The full stack trace is below:

 0%|          | 0/1797240 [00:00<?, ?it/s]Traceback (most recent call last):
  File "C:/Users/Rogerio/Documents/Python_Projects/beaver-model-training/ner_bert.py", line 558, in <module>
    main()
  File "C:/Users/Rogerio/Documents/Python_Projects/beaver-model-training/ner_bert.py", line 496, in main
    trainer.train()
  File "C:\Users\Rogerio\python-virtual-envs\beaver-model-training\lib\site-packages\transformers\trainer.py", line 747, in train
    tr_loss += self.training_step(model, inputs)
  File "C:\Users\Rogerio\python-virtual-envs\beaver-model-training\lib\site-packages\transformers\trainer.py", line 1075, in training_step
    loss = self.compute_loss(model, inputs)
  File "C:\Users\Rogerio\python-virtual-envs\beaver-model-training\lib\site-packages\transformers\trainer.py", line 1099, in compute_loss
    outputs = model(**inputs)
  File "C:\Users\Rogerio\python-virtual-envs\beaver-model-training\lib\site-packages\torch\nn\modules\module.py", line 550, in __call__
    result = self.forward(*input, **kwargs)
  File "C:\Users\Rogerio\python-virtual-envs\beaver-model-training\lib\site-packages\transformers\models\bert\modeling_bert.py", line 1541, in forward
    active_loss, labels.view(-1), torch.tensor(loss_fct.ignore_index).type_as(labels)
RuntimeError: The size of tensor a (8160) must match the size of tensor b (16) at non-singleton dimension 0

Any ideas?

This error seems to mean your outputs and labels have mismatched shapes. I would double-check the shapes by grabbing a batch in your training dataloader and looking at the inputs and labels.

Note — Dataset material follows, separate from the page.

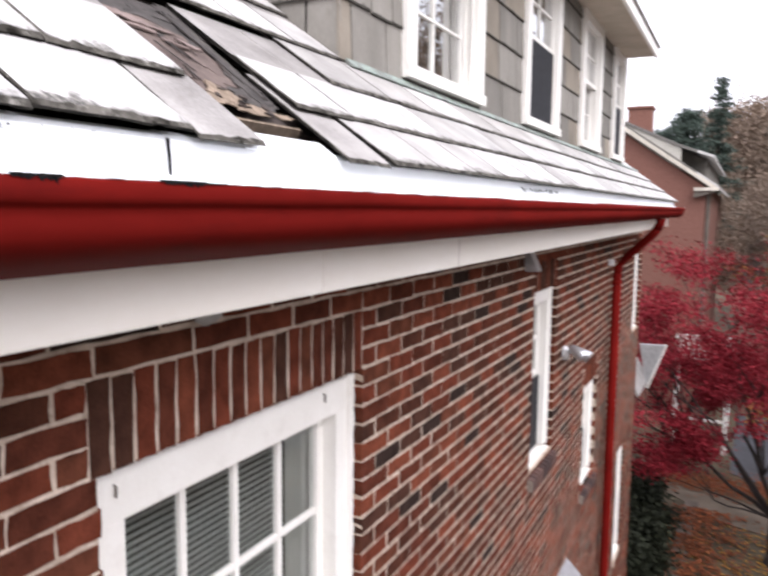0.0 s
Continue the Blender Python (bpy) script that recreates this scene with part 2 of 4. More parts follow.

I’m sorry I haven’t replied to this yet. I got sidetracked with other problems. I’ll will investigate this in the next few days. One thing I noticed, though, is that dividing 8160 (tensor a) by 16 (tensor b) I get exactly 510, which is the max_length I set on the tokenizer. So I assume I must be passing the entire batch as one tensor.